The Xi-launched corridor — a network of roads, railway and pipelines — will give China access to the Indian Ocean, thus challenging India in its maritime backyard and opening a new threat for it. The corridor’s transportation links will also allow China to rapidly come to Pakistan’s aid in the event of war with India. Moreover, by transforming Pakistan into a client state of the Chinese economy, the corridor will tighten China’s grip over that country, thus preventing it from emulating the example of Myanmar or Sri Lanka in escaping Beijing’s clutches. In return for the contracts and other concessions, China will offer Pakistan protection, including diplomatic cover at the UN.

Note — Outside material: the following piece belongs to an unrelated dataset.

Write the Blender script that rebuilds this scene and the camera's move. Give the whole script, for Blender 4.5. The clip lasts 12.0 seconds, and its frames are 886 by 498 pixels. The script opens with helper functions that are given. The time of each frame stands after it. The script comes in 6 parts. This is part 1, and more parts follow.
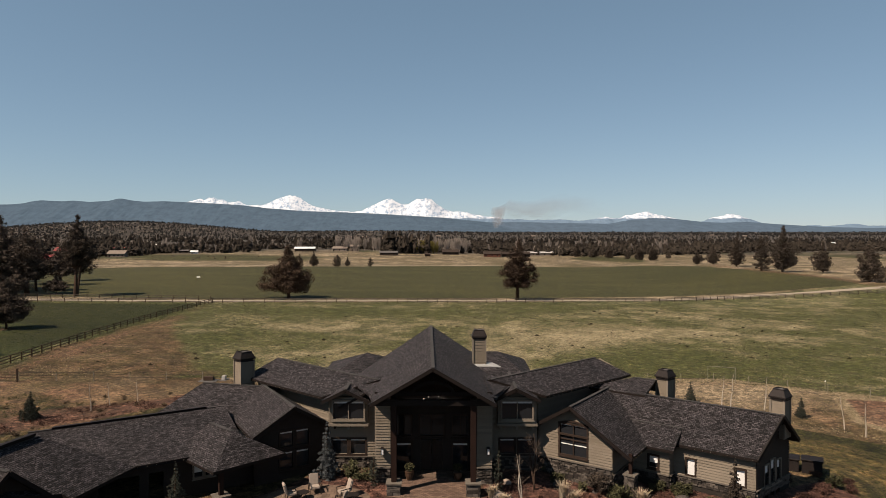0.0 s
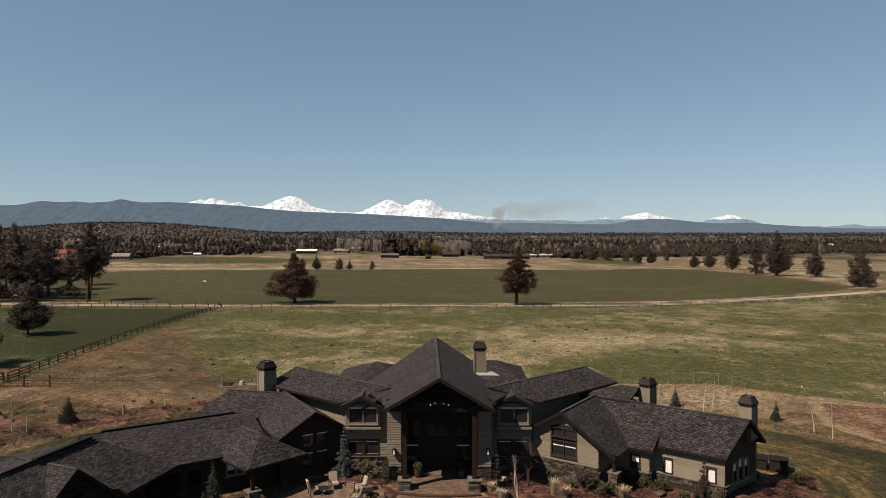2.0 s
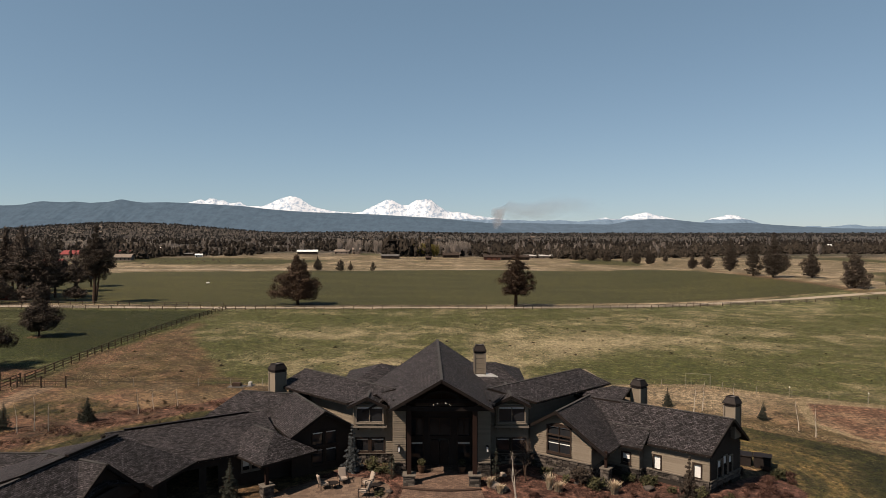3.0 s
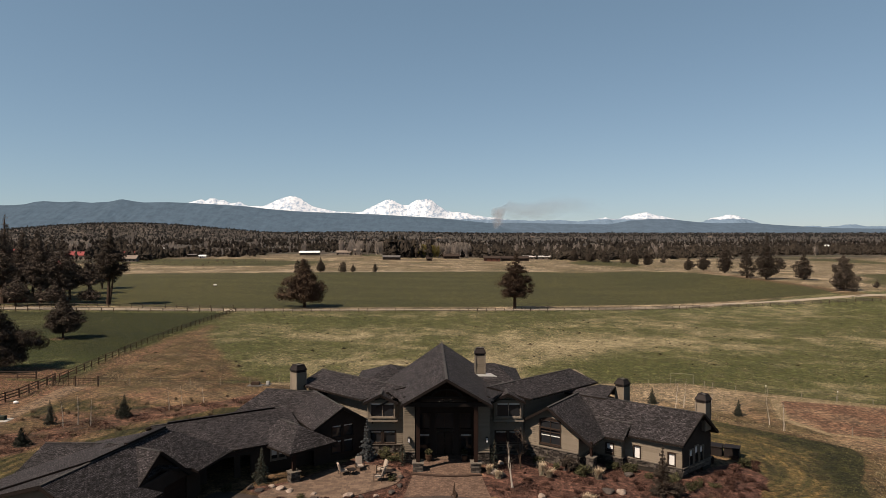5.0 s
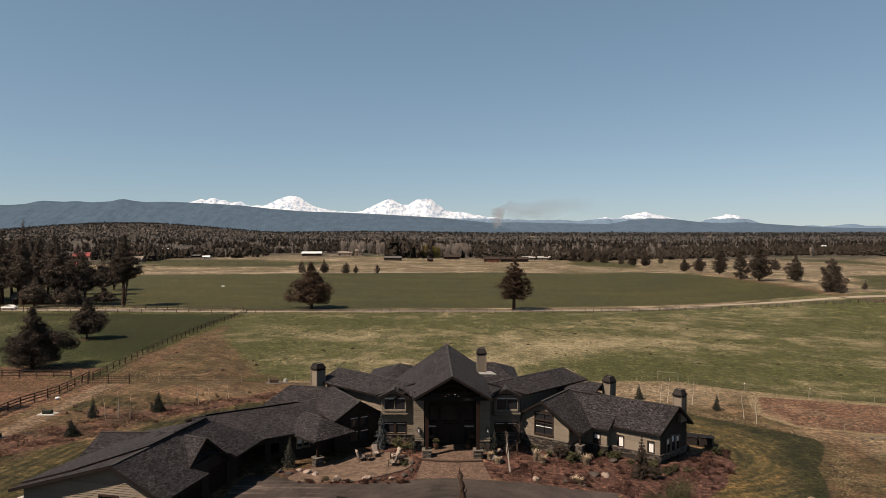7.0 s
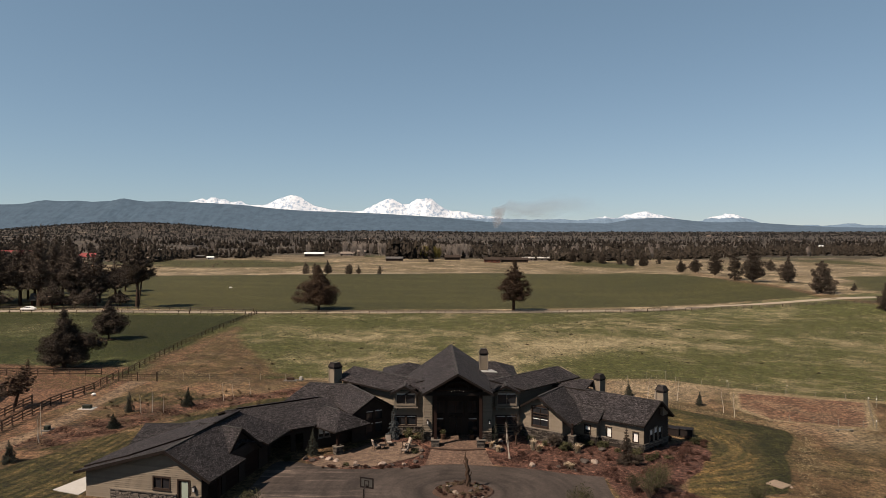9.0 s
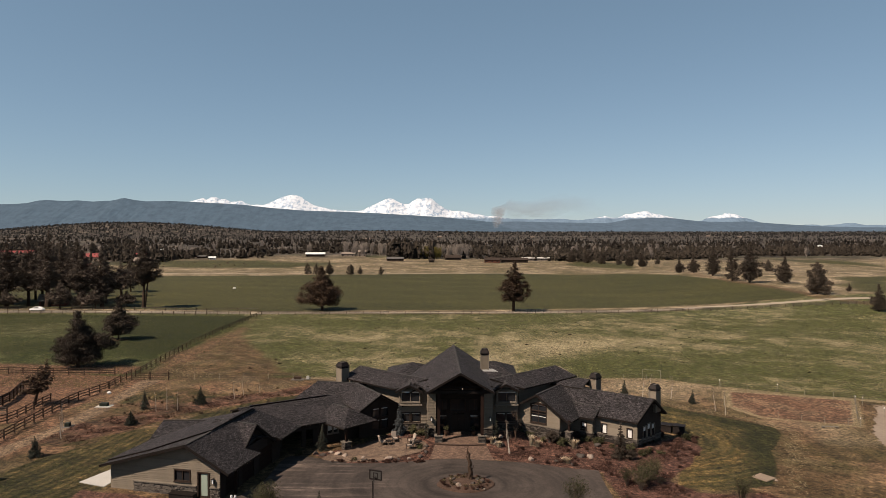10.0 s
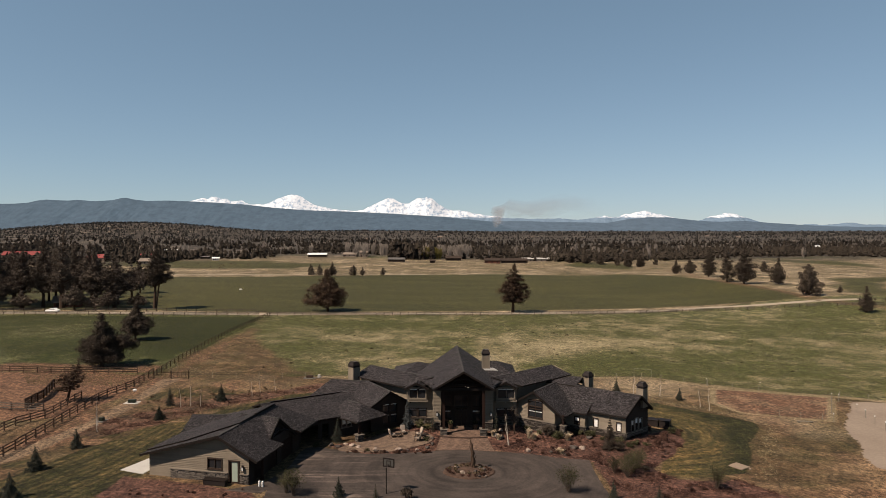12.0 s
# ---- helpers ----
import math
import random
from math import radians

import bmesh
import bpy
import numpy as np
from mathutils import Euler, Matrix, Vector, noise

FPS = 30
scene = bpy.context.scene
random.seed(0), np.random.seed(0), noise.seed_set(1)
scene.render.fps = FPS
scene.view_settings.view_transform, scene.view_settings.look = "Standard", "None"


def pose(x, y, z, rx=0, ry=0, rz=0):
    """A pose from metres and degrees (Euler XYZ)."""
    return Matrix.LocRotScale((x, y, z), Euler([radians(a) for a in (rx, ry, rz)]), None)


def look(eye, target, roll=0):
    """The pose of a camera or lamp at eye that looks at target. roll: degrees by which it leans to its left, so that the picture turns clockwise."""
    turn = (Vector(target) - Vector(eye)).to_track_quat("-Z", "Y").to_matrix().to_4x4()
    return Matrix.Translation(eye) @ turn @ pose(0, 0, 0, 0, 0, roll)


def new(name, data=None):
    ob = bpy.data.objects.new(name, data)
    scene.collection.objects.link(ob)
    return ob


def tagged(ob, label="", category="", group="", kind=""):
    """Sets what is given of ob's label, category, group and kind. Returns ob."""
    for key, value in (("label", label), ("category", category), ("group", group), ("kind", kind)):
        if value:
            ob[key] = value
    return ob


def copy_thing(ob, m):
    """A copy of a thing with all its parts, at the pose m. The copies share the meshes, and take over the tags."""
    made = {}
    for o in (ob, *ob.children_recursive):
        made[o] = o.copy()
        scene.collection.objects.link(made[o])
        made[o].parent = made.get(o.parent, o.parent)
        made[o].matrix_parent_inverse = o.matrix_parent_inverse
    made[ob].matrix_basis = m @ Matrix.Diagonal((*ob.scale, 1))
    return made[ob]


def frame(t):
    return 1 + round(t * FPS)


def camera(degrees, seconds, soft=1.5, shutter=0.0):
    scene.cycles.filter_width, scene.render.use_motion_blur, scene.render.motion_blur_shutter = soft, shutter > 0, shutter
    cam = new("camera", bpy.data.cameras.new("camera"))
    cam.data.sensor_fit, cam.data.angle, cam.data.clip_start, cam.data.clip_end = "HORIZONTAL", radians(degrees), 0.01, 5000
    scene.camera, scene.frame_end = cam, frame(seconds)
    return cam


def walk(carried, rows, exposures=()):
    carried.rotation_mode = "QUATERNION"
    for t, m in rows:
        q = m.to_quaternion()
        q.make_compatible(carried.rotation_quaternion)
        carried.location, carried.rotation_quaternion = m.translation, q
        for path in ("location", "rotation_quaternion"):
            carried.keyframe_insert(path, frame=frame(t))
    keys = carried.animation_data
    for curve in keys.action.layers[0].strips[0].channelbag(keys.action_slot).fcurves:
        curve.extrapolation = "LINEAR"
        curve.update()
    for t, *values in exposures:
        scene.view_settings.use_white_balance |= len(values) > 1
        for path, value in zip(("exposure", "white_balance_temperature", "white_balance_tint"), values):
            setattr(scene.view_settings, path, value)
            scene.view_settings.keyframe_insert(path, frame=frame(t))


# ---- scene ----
cam = camera(68.2, 12.0, soft=0.74)
rows = [
    (0.0, pose(0.808, -46.894, 18.371, 88.970, 0, 0)),
    (0.5, pose(0.691, -48.378, 18.925, 88.984, 0, 0)),
    (1.0, pose(0.588, -49.894, 19.446, 88.994, 0, 0)),
    (2.0, pose(0.402, -53.093, 20.412, 89.004, 0, 0)),
    (3.0, pose(0.214, -56.582, 21.307, 89.001, 0, 0)),
    (5.0, pose(-0.267, -64.449, 22.991, 88.965, 0, 0)),
    (6.0, pose(-0.581, -68.717, 23.816, 88.937, 0, 0)),
    (7.0, pose(-0.945, -73.086, 24.642, 88.903, 0, 0)),
    (9.0, pose(-1.771, -81.742, 26.297, 88.831, 0, 0)),
    (10.0, pose(-2.187, -85.883, 27.117, 88.795, 0, 0)),
    (11.0, pose(-2.564, -89.867, 27.919, 88.763, 0, 0)),
    (12.0, pose(-2.863, -93.746, 28.689, 88.736, 0, 0)),
]
walk(cam, rows)

# ---- sky, sun, exposure ----
SUN_FROM = Vector((-0.85, -0.52, 0.0)).normalized()
SUN_EL = 49.5
world = bpy.data.worlds.new("world")
scene.world = world
world.use_nodes = True
wn = world.node_tree.nodes
wl = world.node_tree.links
sky = wn.new("ShaderNodeTexSky")
sky.sky_type = "NISHITA"
sky.sun_disc = False
sky.sun_elevation = radians(SUN_EL)
sky.sun_rotation = math.atan2(SUN_FROM.x, SUN_FROM.y)
sky.altitude = 2200
sky.air_density = 1.0
sky.dust_density = 1.0
sky.ozone_density = 1.3
soft_blue = wn.new("ShaderNodeHueSaturation")
soft_blue.inputs["Saturation"].default_value = 0.84
wl.new(sky.outputs["Color"], soft_blue.inputs["Color"])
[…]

China thinks in the long term. Pakistan is now becoming China’s launch-pad for playing a bigger role in the Indian Ocean and West Asia. It will also serve as the lynchpin of China’s India-containment strategy. China’s land corridor to the Arabian Sea will extend India’s encirclement by the PLA from the J&K land borders to the Indian Ocean sea lanes.

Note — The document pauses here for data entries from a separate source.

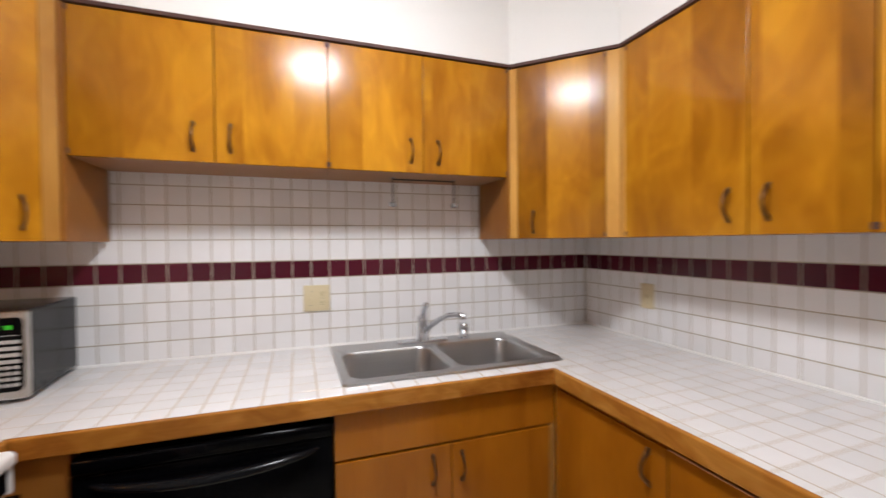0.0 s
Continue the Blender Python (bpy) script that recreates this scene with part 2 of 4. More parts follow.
M_BLACKH = plain("black_handle_gloss", (0.005, 0.005, 0.006), 0.14, vary=0.2, relief=0.0, spec=0.17)
M_BLACKM = plain("black_satin", (0.003, 0.003, 0.0035), 0.24, vary=0.2, spec=0.11)
M_GLASS = plain("black_oven_glass", (0.0015, 0.0015, 0.002), 0.06, vary=0.1, relief=0.0, spec=0.18)
M_GASKET = plain("grey_gasket", (0.26, 0.25, 0.24), 0.7, vary=0.1)
M_COIL = plain("black_coil", (0.026, 0.021, 0.019), 0.36, vary=0.35, metal=0.2)
M_CHROME = plain("chrome", (0.68, 0.70, 0.74), 0.10, metal=1.0, vary=0.03, relief=0.0)
M_PAN = plain("tarnished_drip_pan", (0.33, 0.29, 0.24), 0.12, metal=1.0, vary=0.25, grain=30)
M_BOWL = plain("burnt_drip_pan", (0.080, 0.063, 0.050), 0.24, metal=0.95, vary=0.5, grain=30, relief=0.25)
M_CAP = plain("dull_cap", (0.20, 0.185, 0.17), 0.22, metal=0.95, vary=0.3)
M_STEEL = brushed("brushed_steel", (0.56, 0.56, 0.56), 0.30)
M_STEEL_MW = brushed("microwave_steel", (0.62, 0.60, 0.57), 0.19, (4, 220, 220))
M_STEEL_BAR = brushed("microwave_handle_steel", (0.78, 0.74, 0.69), 0.20, (220, 220, 4))
M_BRONZE = plain("aged_bronze", (0.14, 0.073, 0.032), 0.34, metal=0.85, vary=0.3)
M_BRASS = plain("brushed_brass", (0.97, 0.74, 0.44), 0.30, metal=1.0, vary=0.12)
M_IVORY = plain("ivory_plastic", (0.66, 0.57, 0.36), 0.35, vary=0.03)
M_DARKSLOT = plain("dark_slot", (0.02, 0.018, 0.015), 0.6)
M_GREYMETAL = plain("charcoal_painted_metal", (0.0045, 0.005, 0.0065), 0.17, vary=0.15, grain=200, relief=0.03, spec=0.2)
M_SILVER = plain("silver_print", (0.24, 0.235, 0.23), 0.4, metal=0.3)
M_KEYGREY = plain("dark_grey_keys", (0.022, 0.021, 0.021), 0.45, vary=0.2)
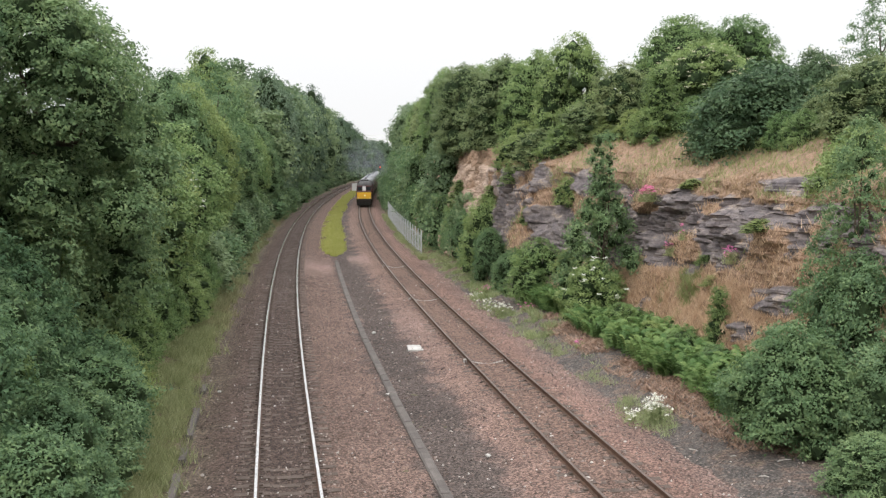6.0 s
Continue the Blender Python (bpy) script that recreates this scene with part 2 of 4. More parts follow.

Insurrection-torn Baluchistan, however, stands out as the Achilles heel of China’s corridor initiative, despite the Pakistani decision during Xi’s visit to create a special security force to protect Chinese projects. Strikingly, India is still struggling to devise a credible counter-strategy. Its silence on China’s expanding footprint in PoK, in what New Delhi considers Indian territory, is hardly in sync with a professedly proactive foreign policy.
No other country in the world faces a strengthening nexus between two expansionist nuclear-armed neighbours with a proven track record of covert actions in breach of international norms. The corridor constitutes China’s new pincer strategy. India — like the proverbial frog in a gradually heating pot of water not realising the danger until it is too late — can stay mum and passive at its own peril.